Adapun migrasi manusia melalui rute ini ditengarai dengan menyebarnya kebudayaan Austronesia di pulau-pulau di sekitar Pasifik, seperti ditunjukkan oleh penggunaan bahasa-bahasa yang tergolong ke dalam rumpun bahasa Austronesia, serta ditemukannya sisa-sisa budaya yang mengenal pemakaian alat-alat batu muda (neolitik) yang berupa beliung batu persegi (Bellwood, 1978). Dari faktor bahasa, Parera menuliskan, hampir seluruh daerah Indonesia Bagian Barat ,bahasanya secara generik rumpun berdasarkan pengelompokkan bahasa menurut genetik, termasuk subrumpun bahasa Austronesia Barat Daya (termasuk kelompok Sulawesi Selatan, Muna-Butung, Bima-Sumba, dll), sedangkan pada wilayah Indonesia Timur meliputi kelompok-kelompok Ambon-Timor, Sula-Bacan, dan kelompok Halmahera Selatan – Irian Barat (Papua) termasuk subrumpun Bahasa Austronesia Timur (Jos Daniel Parera, 1986 dalam Mawardi, 2005)
Masyarakat Indonesia, sejak masa prasejarah tepatnya masa megalithik telah mengenal tradisi pemujaan leluhur dengan menggunakan medium batu-batu besar. Menurut Reinsfeld wilayah Papua telah menerima pengaruh megalithik dari Asia Tenggara melalui 2 (dua) jurusan. Pengaruh pertama datang dari barat melalui Kepulauan Indonesia sebelah selatan, lewat kepulauan Maluku menuju bagian barat Papua. Pengaruh kedua menyebar ke Mikronesia sebelum membelok ke arah barat menuju daerah Sepik di Papua Nugini melalui Filipina, Sulawesi Utara dan Halmahera. Berdasarkan teori Rainsfeld, orang-orang migran ini membawa unsur-unsur kebudayaan seperti budaya dan tradisi megalithik, kepandaian membuat barang tembikar, kapak persegi, adat istiadat mengayau dan adat upacara kematian, cerita-cerita asal-usul nenek moyang ( Asikin, 2000)

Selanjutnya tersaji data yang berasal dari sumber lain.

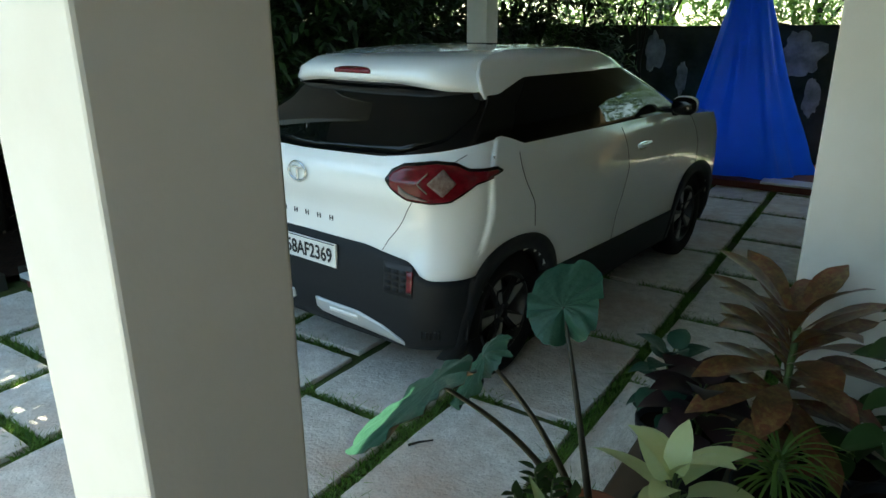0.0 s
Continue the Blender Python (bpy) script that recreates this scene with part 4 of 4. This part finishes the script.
# ---------------- potted plants on the porch edge ----------------
SHAPES = {"lance": [0.05, 0.55, 0.9, 1.0, 0.85, 0.5, 0.02], "ovate": [0.15, 0.85, 1.0, 0.95, 0.75, 0.42, 0.02], "strap": [0.7, 0.95, 1.0, 0.95, 0.8, 0.5, 0.03], "obov": [0.08, 0.3, 0.6, 0.9, 1.0, 0.8, 0.05]}


def blade_mesh(name, L, W, material, shape="lance", droop=0.3, fold=0.25, wave=0.0, seed=0):
    """One leaf along +x from its stalk: folded on the midrib, drooping to the tip, with a wavy rim."""
    prof, verts, faces = SHAPES[shape], [], []
    n = 12
    ang, x, z = 0.0, 0.0, 0.0
    for i in range(n + 1):
        t = i / n
        k = t * 6
        a = int(min(k, 5))
        w = (prof[a] + (prof[a + 1] - prof[a]) * (k - a)) * W / 2
        for c in (-1, -0.5, 0, 0.5, 1):
            rim = wave * W * math.sin(t * 17 + seed + (2 if c > 0 else 0)) * abs(c) ** 2
            verts.append((x, w * c * math.cos(fold), z + w * abs(c) * math.sin(fold) + rim))
        ang -= droop / n * 1.6
        x += L / n * math.cos(ang)
        z += L / n * math.sin(ang)
    for i in range(n):
        for c in range(4):
            faces.append((i * 5 + c, i * 5 + 5 + c, i * 5 + 6 + c, i * 5 + 1 + c))
    return mesh_from(name, verts, faces, material)


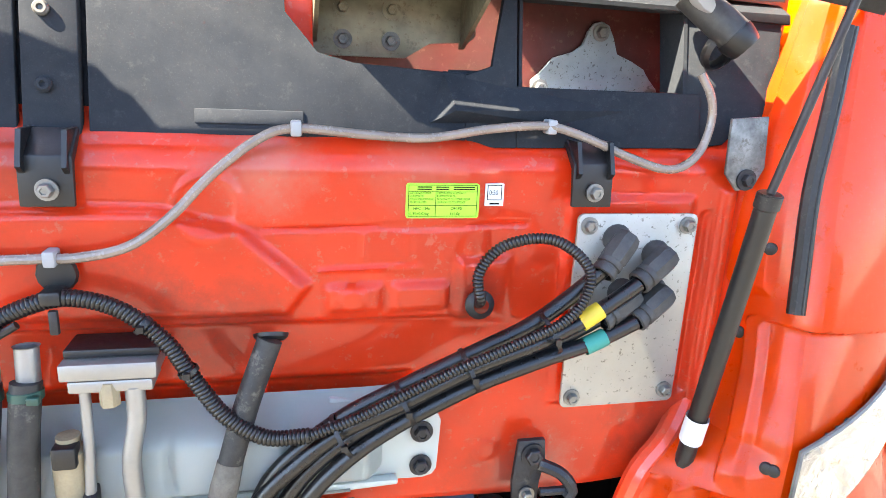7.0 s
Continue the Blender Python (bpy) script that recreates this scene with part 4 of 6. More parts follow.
# hinges --------------------------------------------------------------------
def make_hinge(s):
    c = 0.425 * s
    up = [Vector((q * s, *lid_at(c, v, 0.042).yz)) for q, v in ((0.523, 0.066), (0.520, 0.072), (0.513, 0.0755), (0.490, 0.077), (0.476, 0.0725), (0.40, 0.030), (0.335, -0.008), (0.318, -0.020), (0.532, -0.020))]
    nrm = Vector((0, -math.sin(LID_A), -math.cos(LID_A)))
    bm = bmesh.new()
    a = [bm.verts.new(p + nrm * 0.008) for p in up]
    b = [bm.verts.new(p + nrm * 0.001) for p in up]
    bm.faces.new(a); bm.faces.new(b[::-1])
    for i in range(9):
        bm.faces.new((a[i], a[(i + 1) % 9], b[(i + 1) % 9], b[i]))
    # the plate bends upright and rolls back round the pin
    e = lid_at(c, -0.020, 0.050)
    prof = [(e.y, e.z), (e.y + 0.007, e.z - 0.010), (e.y + 0.014, e.z - 0.020), (e.y + 0.015, e.z - 0.029), (e.y + 0.008, e.z - 0.038), (e.y + 0.001, e.z - 0.046), (e.y + 0.000, e.z - 0.054), (e.y + 0.006, e.z - 0.062), (e.y + 0.018, e.z - 0.066), (e.y + 0.040, e.z - 0.062), (e.y + 0.060, e.z - 0.050)]
    inner = [(y + 0.006, z + (0.005 if k > 6 else 0.001)) for k, (y, z) in enumerate(prof)]
    x0, x1 = min(0.318 * s, 0.532 * s), max(0.318 * s, 0.532 * s)
    h = part("lid_hinge", bm, M_RUST, truck, "rust-spotted steel lid hinge", smooth=50, weld=0.0004)
    for name, k0, k1, m_ in (("hinge_bend", 0, 1, M_RUST), ("hinge_roll", 1, 6, M_ROLL), ("hinge_curl", 6, len(prof) - 1, M_RUST)):
        bm = bmesh.new()
        for k in range(k0, k1):
            add_prism(bm, [prof[k], prof[k + 1], inner[k + 1], inner[k]], x0, x1, "x")
        part(name, bm, m_, h, smooth=50, weld=0.0004)
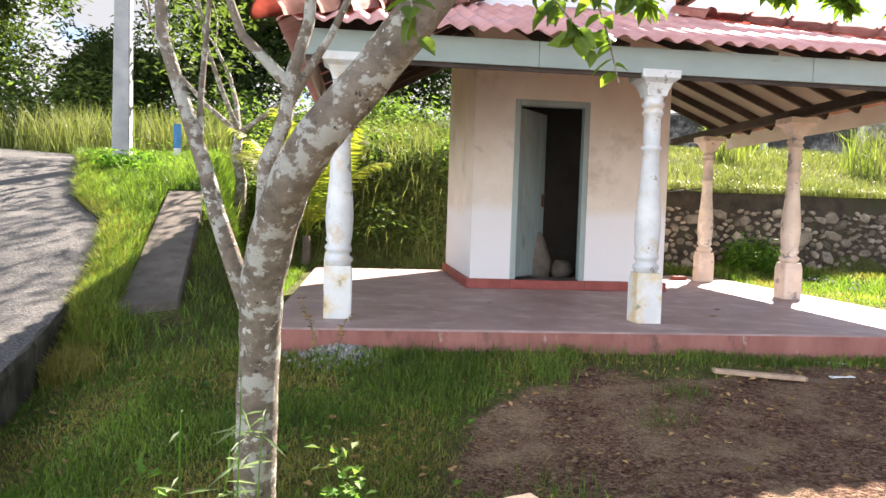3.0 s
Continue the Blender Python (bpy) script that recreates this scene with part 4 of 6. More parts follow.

Namun teori berbeda dikemukakan oleh Von Heine Geldern (1945), yang bertolak belakang dengan pendapat diatas. Ia justru mengatakan bahwa penghuni benua Australoids, nenek moyangnya berasal dari Indonesia, hal ini dihubungkan melalui jalur laut dari sektor Indonesia barat, tengah, timur dan pasifik yang menjadi sarana utama dalam persebaran budaya bangsa Austronesia dan perkembangan religi serta teknologi. Sejak masa neololitik dan dilanjutkan masa perundagian budaya Austronesia telah tersebar ke bagian barat sampai Madagaskar (Pierre Verin dan Henry Wrigt, 1999 dalam Sukendar 2001). Persebaran bangsa Austronesia yang memanfaatkan laut telah bayak dibahas oleh ahli bangsa Jerman Von Heine Geldren, Vander Hoop (1938) dan Heekeren (1958). Sementara laut dan peranannya dalam migrasi bangsa di daerah Indoensia Timur sampai Pasifik telah dibahas oleh tokoh seperti Lilley, Mattew Springs, Roger Blench dan lain-lain (ibid).
Lautan Indonesia timur sampai bibir pasifik membawa budaya beliung persegi. Menurut Peter Bellwood ia memperkirakan nenek moyang orang-orang yang mendiami Australia dan New Ginea adalah ras Austroloid yang dikatakan berasal dari Indonesia. Lebih lanjut dikatakan bahwa migrasi Austroloid itu berlangsung sebelum migrasi ras Mongoloid ke Pasifik termasuk Nugini sekitar 2000 BC. Penelitian yang ditujukan pada bidang bahasa (filologi) menunjukkan adanya bukti-bukti bahwa beberapa grup bahasa seperti yang dijumpai di pantai Irian Jaya dan Papua Nugini, beberapa pulau di Melanesia dan Polynesia, Mikronesia, Filipina, Vietnam. Malaysia dan Madagaskar adalah termasuk dalam bahasa Austronesia.
Dengan demikian sesuai pendapat Geldern (1945) dan Bellwod (1945), hal ini jelas bahwa persebaran bahasa, budaya bangsa yang mendiami Kepulauan Pasifik dari bagian barat, yakni Indonesia (Sukendar, 2001). Dengan kata lain bahwa lautan Indonesia Tengah, Timur sampai Kepulauan Pasifik menentukan terjadinya migrasi bangsa-bangsa ke Pasifik. Peter White mengatakan bahwa kepulauan Oceania dihuni sejak migrasi yang berlangsung 50.000 tahun yang lalu karena adanya migrasi dari Indonesia ( Peter White, 1979, ibid)
Dari teori yang sudah dipaparkan di atas bagaimana pendapatmu mengenai asal-usul persebaran masyarakat di nusantara?